Rising bedrock below West Antarctica could delay catastrophic ice sheet collapse

0
75
Pine Island Glacier, one of the most vulnerable in West Antarctica, is being melted from below by seawater. MARTIN JAKOBSSON

The news last week out of Antarctica was sobering. According to a consensus estimate published in Nature, the continent has lost 3 trillion tons of ice in the past 25 years—most of it from the vulnerable West Antarctic Ice Sheet, where the loss rate tripled over the study period. Although West Antarctica contributed just 6 millimeters of sea level rise in that time, scientists say ice-sheet collapse there could raise global sea levels by 3 meters in the coming centuries. The accelerating loss could be a sign that the catastrophe has already been set in motion.

But a study in this week’s Science offers a glimmer of hope, documenting a process that could slow the collapse. As ice melts and the load on the crust lightens, the bedrock beneath West Antarctica is rising rapidly. In places it could rise 8 meters over the coming century—potentially protecting the ice from the warm seawater that is melting it from below. “It may just buy the world a few extra decades,” says Rick Aster, a seismologist at Colorado State University in Fort Collins and an author of the new study.

The West Antarctic Ice Sheet is vulnerable because its bed lies far below sea level, forming a giant basin that slopes inland to a depth of more than a kilometer. Glaciers—”rivers” of ice—shed ice into the ocean. For the moment, some are snagged on ridges in the sea floor, slowing their flow. But as the warming ocean erodes them from below, they could retreat behind the ridges. Seawater would then pour into the basin, lifting ice off the bedrock and melting it in a runaway process. “It’s a very unstable situation,” says Natalya Gomez, a geophysicist at McGill University in Montreal, Canada.

The bowl under West Antarctica was created during the last ice age, when the weight of the ice, much thicker at the time, pressed down on the bedrock. But the rock was ready to spring back. “The earth acts like a memory foam mattress,” says Valentina Barletta, a geophysicist at the Technical University of Denmark in Kongens Lyngby who led the new study. Some rebound occurs immediately, as soon as ice melts. But some takes place more slowly, as the gummy rock of the deeper mantle gradually readjusts to the lighter burden.

Gomez models this process and had found that rising bedrock might slow ice retreat, by raising the bowl and the ridges that stabilize the glaciers. But just how much help crustal rebound can offer depends on how fast it takes place, which reflects how hot and gooey the underlying mantle is.

To measure the rebound, Barletta and her colleagues tracked tiny changes in elevation using six GPS sensors that they fixed to ice-free bedrock in locations around the Amundsen Sea—the epicenter of West Antarctic ice loss that includes the rapidly receding Thwaites and Pine Island glaciers.

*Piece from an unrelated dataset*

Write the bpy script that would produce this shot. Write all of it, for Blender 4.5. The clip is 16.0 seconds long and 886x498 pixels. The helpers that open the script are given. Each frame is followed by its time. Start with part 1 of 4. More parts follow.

Soon after the sensors were deployed, between 2010 and 2012, the team noticed they were rising fast, says Terry Wilson, a polar geologist at The Ohio State University in Columbus who led the deployment. But it took 2 or 3 years before the team realized, “Oh geez, this is real,” she says.

They found that, in some places, the bedrock was rising more than 4 centimeters per year—one of the fastest rebound rates in the world. “That’s huge,” says Robin Bell, a geophysicist at Columbia University who wasn’t involved in the study. “It shows that the earth is gooey there, a lot gooier than we thought.” Bell says another finding, reported in Nature last week, shows that the process happened in the past. The study found that the West Antarctic Ice Sheet shrank at the end of the last ice age 12,000 years ago, but began growing again as the rebound effect took hold. “It shows you how dynamic the planet can be and how quickly it can respond to moving ice,” Bell says.

The mantle is so gooey under West Antarctica that it is readjusting to ice lost decades or centuries ago, not the retreat of ice age glaciers thousands of years ago, the more standard time frame for mantle rebound, Barletta says. And the uplift will accelerate as the region sheds more ice weight. Barletta predicts that, in a century, it will be three times faster. By then, she says, the bedrock in some locations will have rebounded by about 8 meters, lifting the ice sheets along with it and lowering water levels where the vulnerable glaciers meet the ocean.

But some scientists say no amount of rebound will prevent ice sheet collapse in the long term, given the pace of carbon emissions and global warming. “It’s not a get out of jail free card,” says Ted Scambos, a glaciologist at the National Snow and Ice Data Center in Boulder, Colorado. “It’s more of a refinement on the pace of [ice sheet] collapse,” he says, especially if we continue “stomping on the climate gas pedal.” Ingo Sasgen, a geophysicist at the Alfred Wegener Institute in Bremerhaven, Germany, agrees. “It’s still a rather slow process compared to melting,” he says. “If you have a very strong warming from the ocean, the ice sheet will disintegrate whatever the solid earth does.”